Seasoned moviegoers will not be at all surprised when she falls for her proposed victim, and they are drawn closer by – possibly a screen first – what could be described as straphanger sex in a hotel room themed after a subway car. A movie that is peculiar but never in any interesting way, it opens on a sequence of Japanese businessmen consuming a buffet served on the naked bodies of women prostrate across restaurant tables. It later features López performing a karaoke version of Depeche Mode's Enjoy the Silence.

A MORE DESERVING contender for an award would have been The Time That Remains, which concludes Palestinian director Elia Suleiman's trilogy which began with Chronicle of a Disappearance(1996) and continued with Divine Intervention(2002). Subtitled Chronicle of a Present Absentee, Suleiman's semi-autobiographical new film bemusedly observes himself and his family over five chapters from 1948 to the present as it portrays their lives and their place as so-called Israeli-Arabs in Nazareth.
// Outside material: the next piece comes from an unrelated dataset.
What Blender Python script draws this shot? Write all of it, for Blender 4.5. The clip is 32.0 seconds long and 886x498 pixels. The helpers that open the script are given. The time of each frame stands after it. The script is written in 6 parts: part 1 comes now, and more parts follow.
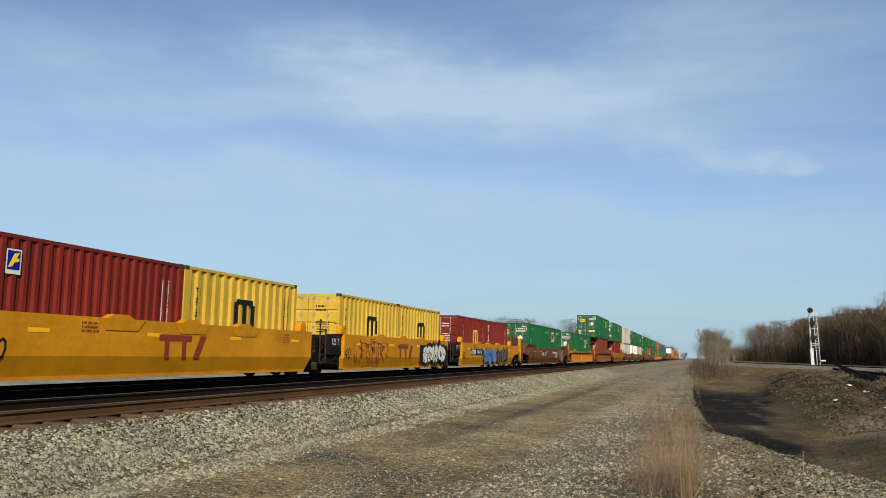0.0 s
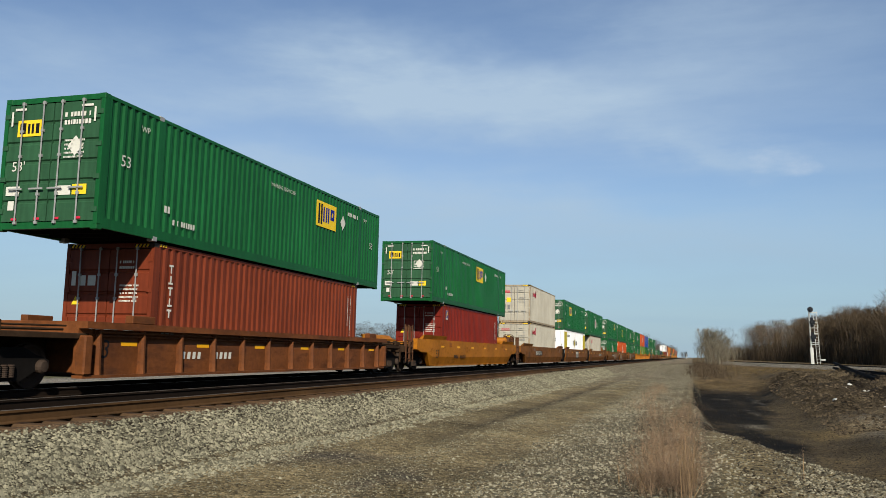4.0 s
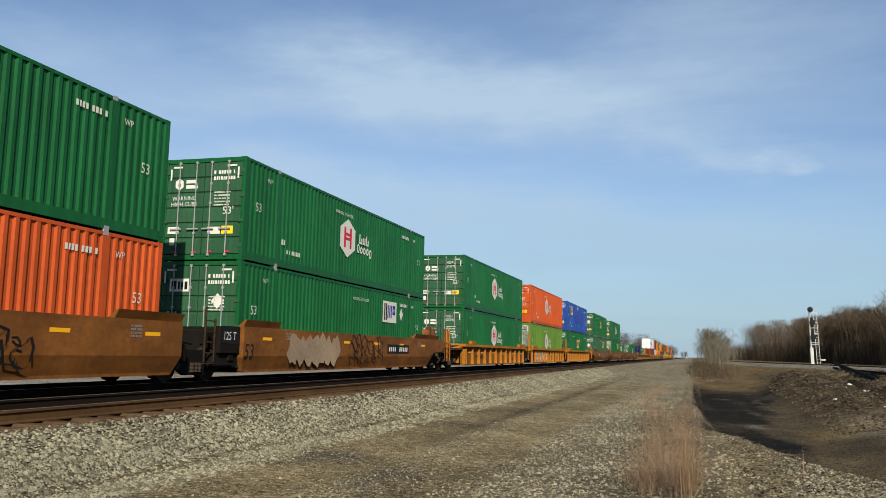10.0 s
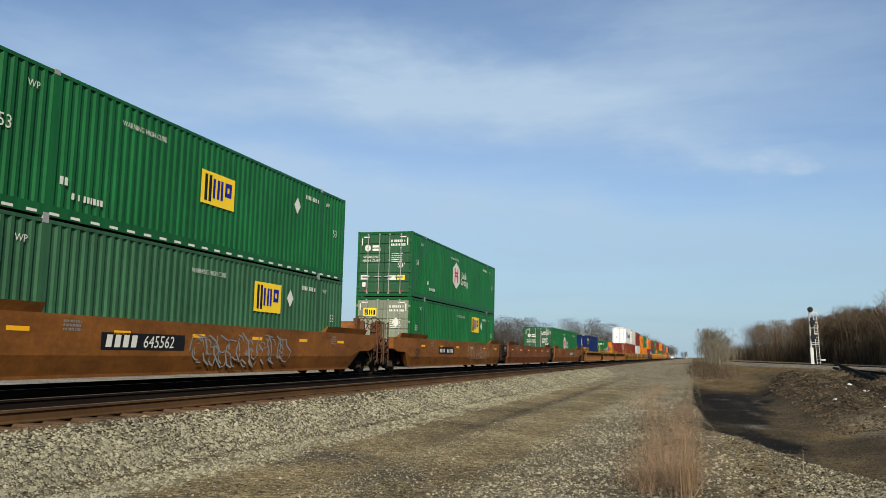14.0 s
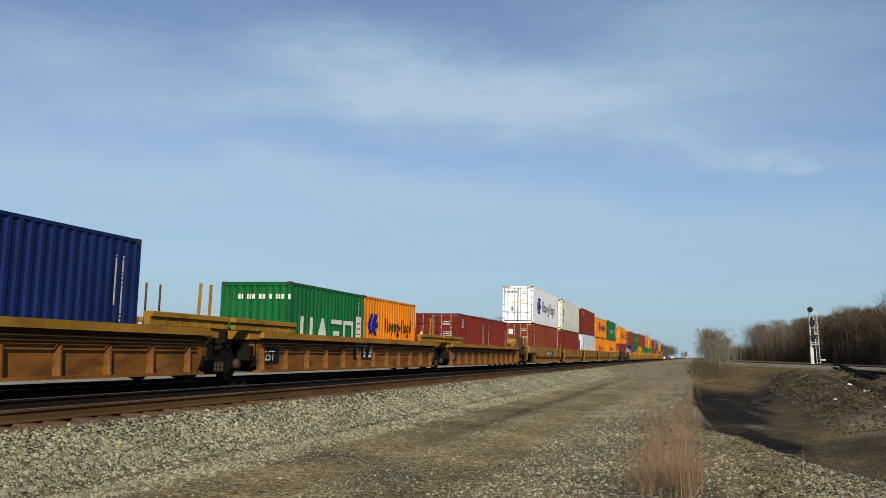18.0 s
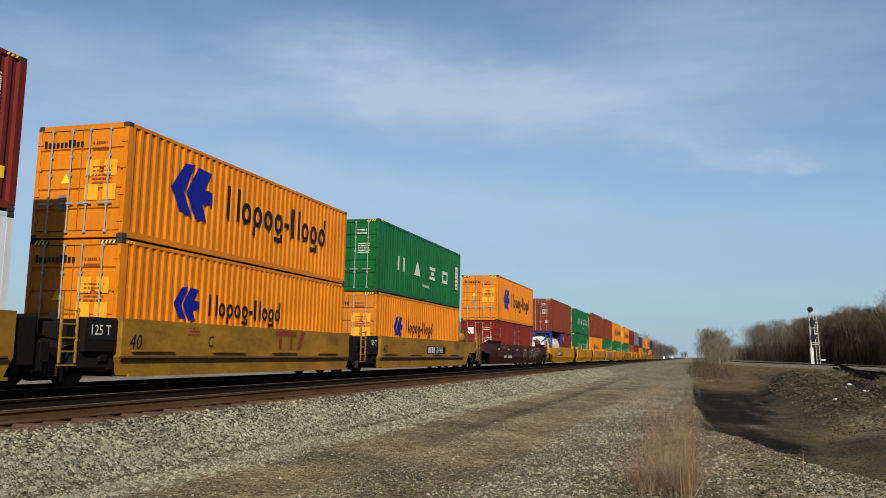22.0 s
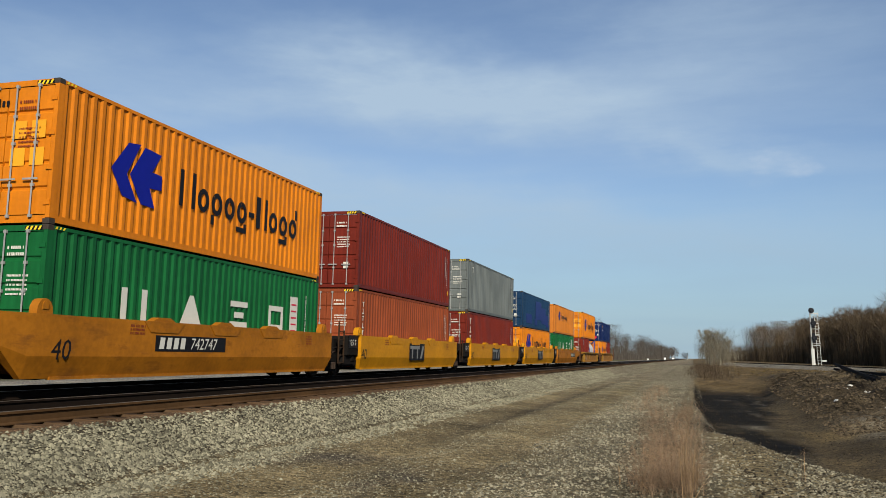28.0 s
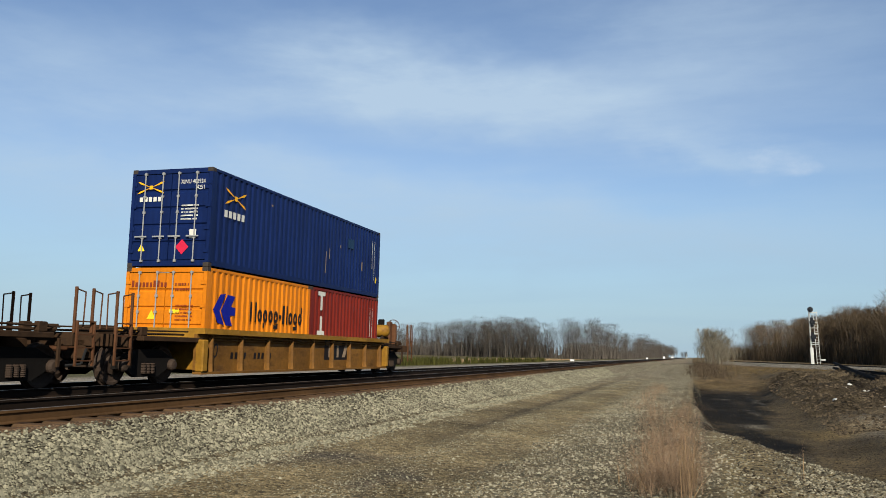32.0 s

The treatment is often surprisingly light given the subject matter, and peppered with quirky humour and surreal imagery.

One always expects to find those qualities in the movies of Terry Gilliam, and they are abundant in his latest, The Imaginarium of Doctor Parnassus, which had its world premiere at Cannes over the weekend.

Played by Christopher Plummer, Parnassus is over 1,000 years old, having made an immortality pact with the devil, Mr Nick (Tom Waits), and he runs a travelling theatre show.

Blending animation familiar from Gilliam’s Monty Python period with mystifying mumbo-jumbo and delirious fantasy, this wildly uneven movie is a curiosity most notable for the final film appearance of Heath Ledger, who died while it was in production early last year.

Gilliam ingeniously draws on the parallel worlds afforded by the theatre show to have versions of Ledger’s character played by three other actors – Johnny Depp, Jude Law and most effectively, Colin Farrell. The movie includes a poignant sequence featuring floating tributes to Rudolph Valentino, James Dean and Princess Diana, all of whom, like Ledger, died young. Gilliam implicitly signals that Ledger has joined them on the river of immortality.